INSTRUCTIONS FOR THE TASK:
Copy nothing but the text: reproduce each line of the listing exactly and leave the pictures out.

==============================

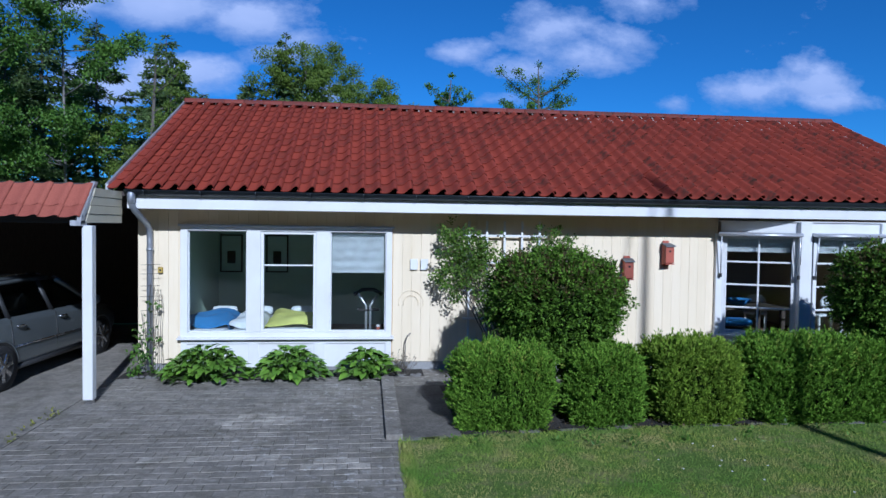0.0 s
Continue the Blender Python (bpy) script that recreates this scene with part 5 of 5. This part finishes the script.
table = thing("dining_table", (6.2, 11.5, 0.12), "dark dining table behind the bay", "table")
part("tabletop", box(5.5, 6.9, 11.05, 11.95, 0.80, 0.84, 0.008), M_darkwood, table)
for x in (5.58, 6.82):
    for y in (11.13, 11.87):
        part("leg", box(x - 0.035, x + 0.035, y - 0.035, y + 0.035, 0.12, 0.80, 0.004), M_darkwood, table)
bowl = thing("bowl", (6.1, 11.3, 0.84), "wide blue glazed bowl on the table", "bowl")
part("body", lathe([(0.07, 0), (0.16, 0.05), (0.22, 0.13), (0.21, 0.13), (0.15, 0.055), (0.05, 0.015)], (6.1, 11.3, 0.84), 24), M_blue, bowl)
cloth_ob = thing("blue_cloth", (5.72, 10.75, 0.5), "folded blue cloth on a stool in the bay", "cloth")
part("cloth", box(5.50, 5.95, 10.55, 10.9, 0.60, 0.70, 0.03), M_blue, cloth_ob)
part("stool", box(5.52, 5.93, 10.57, 10.88, 0.12, 0.60, 0.01), M_darkwood, cloth_ob)
for cx, cy, turn in ((7.15, 12.5, 150), (8.2, 12.2, 200)):
    ch = thing("dining_chair", (0, 0, 0), "white-draped wooden dining chair in the bay", "chair", "chairs behind the bay")
    part("seat", box(-0.21, 0.21, -0.21, 0.21, 0.44, 0.48, 0.01), M_linen, ch)
    for x in (-0.18, 0.18):
        for y in (-0.18, 0.18):
            part("leg", box(x - 0.018, x + 0.018, y - 0.018, y + 0.018, 0, 0.44, 0.003), M_white, ch)
    part("backrest", prism([(-0.17, 0.56), (-0.17, 0.74), (-0.10, 0.82), (0.10, 0.82), (0.17, 0.74), (0.17, 0.56)], "y", 0.18, 0.22, None, 0.008), M_linen, ch)
    ch.matrix_basis = pose(cx, cy, 0.12, 0, 0, turn)

# ---- entrance corner ----
entry = thing("entrance_climber", (9.25, 11.6, 0.0), "leafy climber growing up beside the entrance", "climber")
g = random.Random(33)
bm = bmesh.new()
spots = []
for k in range(9):
    x, y = g.uniform(8.98, 9.16), g.uniform(10.9, 11.7)
    top = g.uniform(1.2, 2.2)
    pts = [Vector((x + 0.05 * math.sin(j + k), y + 0.05 * math.cos(j * 1.3), top * j / 6)) for j in range(7)]
    tube(pts, 0.008, 4, bm, False)
    spots += [(p.x + 0.02, p.y - 0.05, p.z, g.uniform(0.08, 0.15)) for p in pts[1:]]
part("stems", bm, M_bark, entry)
clump_leaves(entry, "leaves", spots, 60, 0.075, M_vine, 0.1)
perennials = thing("perennials", (9.5, 11.4, 0.0), "dense flowering perennials beside the entrance path", "plant")
spots = [(g.uniform(9.02, 9.55), g.uniform(10.9, 12.0), g.uniform(0.05, 0.62), g.uniform(0.10, 0.16)) for k in range(40)]
clump_leaves(perennials, "leaves", spots, 50, 0.075, M_vine, 0.2)
lilac = cloth("lilac_petals", (0.30, 0.28, 0.62))
petals = cloth("white_petals", (0.75, 0.76, 0.78))
tagged(clump_leaves(perennials, "lilac_blossom", [(g.uniform(9.3, 9.6), g.uniform(10.9, 11.2), g.uniform(0.45, 0.75), 0.06) for k in range(9)], 60, 0.03, lilac, 0.2), kind="stuff")
tagged(clump_leaves(perennials, "white_blossom", [(g.uniform(9.5, 10.1), g.uniform(11.0, 11.6), g.uniform(0.35, 0.65), 0.06) for k in range(10)], 60, 0.035, petals, 0.2), kind="stuff")
spirea = thing("white_flowering_shrub", (7.95, 8.75, 0.0), "low shrub covered in small white flowers", "shrub")
spots = [(g.uniform(7.6, 8.2), g.uniform(8.6, 9.0), g.uniform(0.3, 0.95), 0.12) for k in range(22)]
part("stem", tube([(7.92, 8.8, -0.02), (7.9, 8.8, 0.35)], 0.02, 6), M_bark, spirea)
clump_leaves(spirea, "leaves", spots, 50, 0.05, M_vine, 0.2)
tagged(clump_leaves(spirea, "flowers", [(x, y - 0.06, z + 0.04, 0.07) for x, y, z, _ in spots], 55, 0.028, petals, 0.2), kind="stuff")

fence = thing("picket_fence", (11.05, 10.1, 0.0), "low white picket fence beside the entrance path", "fence")
for k in range(9):
    x = 10.58 + k * 0.115
    h = 0.82 - 0.035 * k * 0.6
    part("picket", prism([(x - 0.032, 0.03), (x - 0.032, h - 0.04), (x, h), (x + 0.032, h - 0.04), (x + 0.032, 0.03)], "y", 10.08, 10.10), M_white, fence)
for z in (0.22, 0.55):
    part("rail", box(10.52, 11.56, 10.10, 10.13, z, z + 0.06, 0.003), M_white, fence)
for x in (10.52, 11.56):
    part("post", box(x - 0.04, x + 0.04, 10.09, 10.17, -0.02, 0.80, 0.004), M_white, fence)

clump_leaves(gap_weeds, "leaves", GAP_SPOTS, 46, 0.055, M_rose, 0.5)

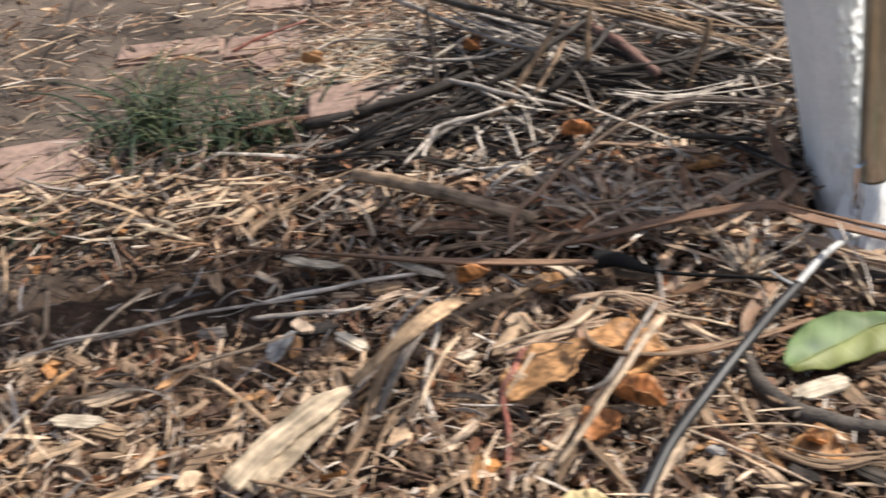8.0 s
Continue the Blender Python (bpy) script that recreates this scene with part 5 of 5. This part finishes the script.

==============================

RESULT:
0.0 s
Continue the Blender Python (bpy) script that recreates this scene with part 5 of 5. This part finishes the script.
table = thing("dining_table", (6.2, 11.5, 0.12), "dark dining table behind the bay", "table")
part("tabletop", box(5.5, 6.9, 11.05, 11.95, 0.80, 0.84, 0.008), M_darkwood, table)
for x in (5.58, 6.82):
    for y in (11.13, 11.87):
        part("leg", box(x - 0.035, x + 0.035, y - 0.035, y + 0.035, 0.12, 0.80, 0.004), M_darkwood, table)
bowl = thing("bowl", (6.1, 11.3, 0.84), "wide blue glazed bowl on the table", "bowl")
part("body", lathe([(0.07, 0), (0.16, 0.05), (0.22, 0.13), (0.21, 0.13), (0.15, 0.055), (0.05, 0.015)], (6.1, 11.3, 0.84), 24), M_blue, bowl)
cloth_ob = thing("blue_cloth", (5.72, 10.75, 0.5), "folded blue cloth on a stool in the bay", "cloth")
part("cloth", box(5.50, 5.95, 10.55, 10.9, 0.60, 0.70, 0.03), M_blue, cloth_ob)
part("stool", box(5.52, 5.93, 10.57, 10.88, 0.12, 0.60, 0.01), M_darkwood, cloth_ob)
for cx, cy, turn in ((7.15, 12.5, 150), (8.2, 12.2, 200)):
    ch = thing("dining_chair", (0, 0, 0), "white-draped wooden dining chair in the bay", "chair", "chairs behind the bay")
    part("seat", box(-0.21, 0.21, -0.21, 0.21, 0.44, 0.48, 0.01), M_linen, ch)
    for x in (-0.18, 0.18):
        for y in (-0.18, 0.18):
            part("leg", box(x - 0.018, x + 0.018, y - 0.018, y + 0.018, 0, 0.44, 0.003), M_white, ch)
    part("backrest", prism([(-0.17, 0.56), (-0.17, 0.74), (-0.10, 0.82), (0.10, 0.82), (0.17, 0.74), (0.17, 0.56)], "y", 0.18, 0.22, None, 0.008), M_linen, ch)
    ch.matrix_basis = pose(cx, cy, 0.12, 0, 0, turn)

# ---- entrance corner ----
entry = thing("entrance_climber", (9.25, 11.6, 0.0), "leafy climber growing up beside the entrance", "climber")
g = random.Random(33)
bm = bmesh.new()
spots = []
for k in range(9):
    x, y = g.uniform(8.98, 9.16), g.uniform(10.9, 11.7)
    top = g.uniform(1.2, 2.2)
    pts = [Vector((x + 0.05 * math.sin(j + k), y + 0.05 * math.cos(j * 1.3), top * j / 6)) for j in range(7)]
    tube(pts, 0.008, 4, bm, False)
    spots += [(p.x + 0.02, p.y - 0.05, p.z, g.uniform(0.08, 0.15)) for p in pts[1:]]
part("stems", bm, M_bark, entry)
clump_leaves(entry, "leaves", spots, 60, 0.075, M_vine, 0.1)
perennials = thing("perennials", (9.5, 11.4, 0.0), "dense flowering perennials beside the entrance path", "plant")
spots = [(g.uniform(9.02, 9.55), g.uniform(10.9, 12.0), g.uniform(0.05, 0.62), g.uniform(0.10, 0.16)) for k in range(40)]
clump_leaves(perennials, "leaves", spots, 50, 0.075, M_vine, 0.2)
lilac = cloth("lilac_petals", (0.30, 0.28, 0.62))
petals = cloth("white_petals", (0.75, 0.76, 0.78))
tagged(clump_leaves(perennials, "lilac_blossom", [(g.uniform(9.3, 9.6), g.uniform(10.9, 11.2), g.uniform(0.45, 0.75), 0.06) for k in range(9)], 60, 0.03, lilac, 0.2), kind="stuff")
tagged(clump_leaves(perennials, "white_blossom", [(g.uniform(9.5, 10.1), g.uniform(11.0, 11.6), g.uniform(0.35, 0.65), 0.06) for k in range(10)], 60, 0.035, petals, 0.2), kind="stuff")
spirea = thing("white_flowering_shrub", (7.95, 8.75, 0.0), "low shrub covered in small white flowers", "shrub")
spots = [(g.uniform(7.6, 8.2), g.uniform(8.6, 9.0), g.uniform(0.3, 0.95), 0.12) for k in range(22)]
part("stem", tube([(7.92, 8.8, -0.02), (7.9, 8.8, 0.35)], 0.02, 6), M_bark, spirea)
clump_leaves(spirea, "leaves", spots, 50, 0.05, M_vine, 0.2)
tagged(clump_leaves(spirea, "flowers", [(x, y - 0.06, z + 0.04, 0.07) for x, y, z, _ in spots], 55, 0.028, petals, 0.2), kind="stuff")

fence = thing("picket_fence", (11.05, 10.1, 0.0), "low white picket fence beside the entrance path", "fence")
for k in range(9):
    x = 10.58 + k * 0.115
    h = 0.82 - 0.035 * k * 0.6
    part("picket", prism([(x - 0.032, 0.03), (x - 0.032, h - 0.04), (x, h), (x + 0.032, h - 0.04), (x + 0.032, 0.03)], "y", 10.08, 10.10), M_white, fence)
for z in (0.22, 0.55):
    part("rail", box(10.52, 11.56, 10.10, 10.13, z, z + 0.06, 0.003), M_white, fence)
for x in (10.52, 11.56):
    part("post", box(x - 0.04, x + 0.04, 10.09, 10.17, -0.02, 0.80, 0.004), M_white, fence)

clump_leaves(gap_weeds, "leaves", GAP_SPOTS, 46, 0.055, M_rose, 0.5)

8.0 s
Continue the Blender Python (bpy) script that recreates this scene with part 5 of 5. This part finishes the script.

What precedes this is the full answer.